• Job
From the line with "import numpy as np" to the line with "pose from metres", both lines included, set down exactly those lines, please, and no others.

start

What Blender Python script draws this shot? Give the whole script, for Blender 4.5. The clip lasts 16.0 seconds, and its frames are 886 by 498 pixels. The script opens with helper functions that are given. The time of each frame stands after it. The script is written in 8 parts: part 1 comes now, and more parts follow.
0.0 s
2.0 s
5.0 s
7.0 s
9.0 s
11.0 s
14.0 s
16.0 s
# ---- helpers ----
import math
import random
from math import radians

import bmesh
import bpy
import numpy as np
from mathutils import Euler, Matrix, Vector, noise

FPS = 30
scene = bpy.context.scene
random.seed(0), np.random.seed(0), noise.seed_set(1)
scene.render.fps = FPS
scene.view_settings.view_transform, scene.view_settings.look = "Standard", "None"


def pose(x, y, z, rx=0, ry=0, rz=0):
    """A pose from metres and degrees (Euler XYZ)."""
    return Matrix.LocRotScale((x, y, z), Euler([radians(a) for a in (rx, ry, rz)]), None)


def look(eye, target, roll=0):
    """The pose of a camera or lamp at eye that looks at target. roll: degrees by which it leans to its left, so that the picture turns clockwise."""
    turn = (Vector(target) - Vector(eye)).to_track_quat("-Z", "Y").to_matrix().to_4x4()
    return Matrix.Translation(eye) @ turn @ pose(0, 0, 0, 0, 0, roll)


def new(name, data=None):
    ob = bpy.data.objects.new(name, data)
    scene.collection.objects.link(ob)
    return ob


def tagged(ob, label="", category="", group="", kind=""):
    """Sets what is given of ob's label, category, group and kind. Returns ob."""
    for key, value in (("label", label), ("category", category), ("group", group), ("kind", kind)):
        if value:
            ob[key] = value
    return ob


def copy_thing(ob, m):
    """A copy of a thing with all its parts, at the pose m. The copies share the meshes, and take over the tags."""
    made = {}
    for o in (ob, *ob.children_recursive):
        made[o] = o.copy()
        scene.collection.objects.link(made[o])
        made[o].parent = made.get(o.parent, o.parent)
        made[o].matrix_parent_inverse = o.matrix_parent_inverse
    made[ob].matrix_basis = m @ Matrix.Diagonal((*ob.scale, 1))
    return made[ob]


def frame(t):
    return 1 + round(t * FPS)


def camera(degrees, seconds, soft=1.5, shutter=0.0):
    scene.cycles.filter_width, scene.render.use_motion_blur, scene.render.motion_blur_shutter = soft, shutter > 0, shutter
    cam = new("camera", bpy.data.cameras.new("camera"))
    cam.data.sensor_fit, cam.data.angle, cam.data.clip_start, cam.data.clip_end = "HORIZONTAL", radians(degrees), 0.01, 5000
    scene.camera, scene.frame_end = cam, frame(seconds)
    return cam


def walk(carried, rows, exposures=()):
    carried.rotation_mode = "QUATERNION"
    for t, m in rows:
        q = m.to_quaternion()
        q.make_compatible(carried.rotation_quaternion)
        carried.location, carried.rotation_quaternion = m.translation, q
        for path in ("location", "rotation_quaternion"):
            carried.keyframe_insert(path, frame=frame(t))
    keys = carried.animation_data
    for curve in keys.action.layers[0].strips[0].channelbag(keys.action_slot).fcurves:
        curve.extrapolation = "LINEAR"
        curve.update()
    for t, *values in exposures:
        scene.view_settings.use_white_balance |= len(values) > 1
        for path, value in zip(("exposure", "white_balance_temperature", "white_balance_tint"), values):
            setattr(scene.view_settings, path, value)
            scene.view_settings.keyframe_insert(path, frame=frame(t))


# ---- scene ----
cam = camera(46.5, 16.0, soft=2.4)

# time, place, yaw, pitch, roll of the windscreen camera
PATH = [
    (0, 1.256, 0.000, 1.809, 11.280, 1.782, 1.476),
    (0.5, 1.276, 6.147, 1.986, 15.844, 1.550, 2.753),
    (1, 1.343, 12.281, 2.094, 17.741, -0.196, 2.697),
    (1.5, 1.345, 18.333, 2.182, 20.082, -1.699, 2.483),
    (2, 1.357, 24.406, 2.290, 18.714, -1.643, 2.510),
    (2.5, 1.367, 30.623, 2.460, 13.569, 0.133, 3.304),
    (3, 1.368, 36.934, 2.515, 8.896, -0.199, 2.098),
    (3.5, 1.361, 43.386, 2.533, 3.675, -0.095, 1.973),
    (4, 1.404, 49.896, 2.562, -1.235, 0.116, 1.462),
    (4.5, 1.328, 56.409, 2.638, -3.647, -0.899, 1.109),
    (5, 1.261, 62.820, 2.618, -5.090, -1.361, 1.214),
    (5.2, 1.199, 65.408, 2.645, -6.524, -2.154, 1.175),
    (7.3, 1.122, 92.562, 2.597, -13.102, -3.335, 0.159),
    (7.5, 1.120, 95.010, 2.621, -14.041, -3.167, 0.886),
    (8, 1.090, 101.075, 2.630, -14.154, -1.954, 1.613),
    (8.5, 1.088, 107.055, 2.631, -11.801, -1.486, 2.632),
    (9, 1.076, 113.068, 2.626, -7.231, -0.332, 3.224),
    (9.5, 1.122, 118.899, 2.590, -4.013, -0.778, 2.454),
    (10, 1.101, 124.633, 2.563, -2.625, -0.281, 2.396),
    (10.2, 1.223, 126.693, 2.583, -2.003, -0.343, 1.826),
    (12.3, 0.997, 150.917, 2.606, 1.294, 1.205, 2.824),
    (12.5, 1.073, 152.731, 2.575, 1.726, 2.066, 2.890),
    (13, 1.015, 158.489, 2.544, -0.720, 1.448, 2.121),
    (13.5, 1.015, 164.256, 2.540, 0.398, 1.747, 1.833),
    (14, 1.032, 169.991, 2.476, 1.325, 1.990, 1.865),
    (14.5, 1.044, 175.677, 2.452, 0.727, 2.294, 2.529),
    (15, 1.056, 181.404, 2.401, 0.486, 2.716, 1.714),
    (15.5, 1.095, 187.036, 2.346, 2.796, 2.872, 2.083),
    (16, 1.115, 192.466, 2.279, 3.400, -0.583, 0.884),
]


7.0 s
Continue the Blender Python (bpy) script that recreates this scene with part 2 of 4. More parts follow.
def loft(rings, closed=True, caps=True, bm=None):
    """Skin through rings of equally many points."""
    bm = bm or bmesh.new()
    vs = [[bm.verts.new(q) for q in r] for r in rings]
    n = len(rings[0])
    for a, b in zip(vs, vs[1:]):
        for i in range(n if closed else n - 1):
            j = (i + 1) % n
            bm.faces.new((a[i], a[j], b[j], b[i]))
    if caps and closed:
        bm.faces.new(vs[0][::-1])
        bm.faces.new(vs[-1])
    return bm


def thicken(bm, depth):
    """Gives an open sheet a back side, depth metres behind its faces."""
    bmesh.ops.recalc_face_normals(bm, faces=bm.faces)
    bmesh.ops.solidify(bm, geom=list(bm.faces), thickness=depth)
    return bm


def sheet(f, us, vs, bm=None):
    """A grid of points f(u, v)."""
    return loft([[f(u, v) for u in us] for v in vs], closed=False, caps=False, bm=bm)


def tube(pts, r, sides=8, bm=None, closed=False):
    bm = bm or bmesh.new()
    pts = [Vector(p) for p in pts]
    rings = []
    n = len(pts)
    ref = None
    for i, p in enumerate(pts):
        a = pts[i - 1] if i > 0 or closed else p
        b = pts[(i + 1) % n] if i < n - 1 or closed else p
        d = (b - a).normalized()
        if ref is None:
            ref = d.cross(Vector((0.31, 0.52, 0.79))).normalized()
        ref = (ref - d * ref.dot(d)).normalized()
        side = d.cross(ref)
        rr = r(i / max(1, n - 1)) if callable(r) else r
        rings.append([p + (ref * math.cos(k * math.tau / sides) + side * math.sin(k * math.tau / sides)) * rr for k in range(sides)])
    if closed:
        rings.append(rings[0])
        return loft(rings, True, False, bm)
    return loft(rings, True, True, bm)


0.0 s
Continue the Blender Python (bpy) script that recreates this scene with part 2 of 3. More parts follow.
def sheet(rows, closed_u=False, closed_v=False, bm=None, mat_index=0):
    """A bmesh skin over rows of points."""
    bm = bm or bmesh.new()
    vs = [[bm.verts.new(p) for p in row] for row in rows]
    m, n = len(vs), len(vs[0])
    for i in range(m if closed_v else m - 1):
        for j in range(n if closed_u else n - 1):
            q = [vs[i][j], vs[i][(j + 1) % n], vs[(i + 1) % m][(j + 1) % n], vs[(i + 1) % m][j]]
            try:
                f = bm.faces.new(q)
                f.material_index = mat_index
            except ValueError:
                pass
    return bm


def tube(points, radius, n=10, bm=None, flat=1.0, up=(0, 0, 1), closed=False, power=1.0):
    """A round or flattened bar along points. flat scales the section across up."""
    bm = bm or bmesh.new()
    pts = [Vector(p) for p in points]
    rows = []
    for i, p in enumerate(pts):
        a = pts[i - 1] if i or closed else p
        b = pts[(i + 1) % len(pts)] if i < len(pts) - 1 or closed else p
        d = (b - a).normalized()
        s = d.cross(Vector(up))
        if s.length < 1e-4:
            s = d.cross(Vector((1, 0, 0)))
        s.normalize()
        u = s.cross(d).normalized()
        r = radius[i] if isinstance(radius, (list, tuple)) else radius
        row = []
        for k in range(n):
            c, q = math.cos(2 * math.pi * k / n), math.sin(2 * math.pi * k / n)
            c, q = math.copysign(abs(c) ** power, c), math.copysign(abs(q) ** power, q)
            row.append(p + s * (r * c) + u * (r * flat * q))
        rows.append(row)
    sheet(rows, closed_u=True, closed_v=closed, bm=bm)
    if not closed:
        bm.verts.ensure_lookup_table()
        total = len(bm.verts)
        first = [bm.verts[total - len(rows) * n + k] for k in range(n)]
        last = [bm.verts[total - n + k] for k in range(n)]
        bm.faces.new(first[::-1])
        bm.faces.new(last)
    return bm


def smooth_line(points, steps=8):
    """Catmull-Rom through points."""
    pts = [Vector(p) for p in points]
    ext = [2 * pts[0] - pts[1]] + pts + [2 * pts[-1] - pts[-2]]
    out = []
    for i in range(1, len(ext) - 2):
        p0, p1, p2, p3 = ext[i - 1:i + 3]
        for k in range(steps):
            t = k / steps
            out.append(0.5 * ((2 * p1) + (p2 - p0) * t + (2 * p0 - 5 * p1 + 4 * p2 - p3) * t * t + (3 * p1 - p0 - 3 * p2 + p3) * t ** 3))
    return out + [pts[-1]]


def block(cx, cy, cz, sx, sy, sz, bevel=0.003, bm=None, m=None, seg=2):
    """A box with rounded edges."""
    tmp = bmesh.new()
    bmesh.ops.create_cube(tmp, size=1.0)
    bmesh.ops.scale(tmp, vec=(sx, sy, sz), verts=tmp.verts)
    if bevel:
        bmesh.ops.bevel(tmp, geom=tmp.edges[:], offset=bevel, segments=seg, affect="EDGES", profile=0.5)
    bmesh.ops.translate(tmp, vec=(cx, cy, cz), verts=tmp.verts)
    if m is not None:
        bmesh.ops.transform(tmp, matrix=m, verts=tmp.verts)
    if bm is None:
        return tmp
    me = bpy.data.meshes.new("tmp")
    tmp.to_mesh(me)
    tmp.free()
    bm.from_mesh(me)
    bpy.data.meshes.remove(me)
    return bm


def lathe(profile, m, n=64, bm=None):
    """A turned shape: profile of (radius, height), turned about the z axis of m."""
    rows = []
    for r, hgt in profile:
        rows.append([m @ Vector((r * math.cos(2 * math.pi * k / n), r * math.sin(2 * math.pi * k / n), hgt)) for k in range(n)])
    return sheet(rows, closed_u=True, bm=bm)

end

• Reply to the exercise
import numpy as np
from mathutils import Euler, Matrix, Vector, noise

FPS = 30
scene = bpy.context.scene
random.seed(0), np.random.seed(0), noise.seed_set(1)
scene.render.fps = FPS
scene.view_settings.view_transform, scene.view_settings.look = "Standard", "None"


def pose(x, y, z, rx=0, ry=0, rz=0):
    """A pose from metres and degrees (Euler XYZ)."""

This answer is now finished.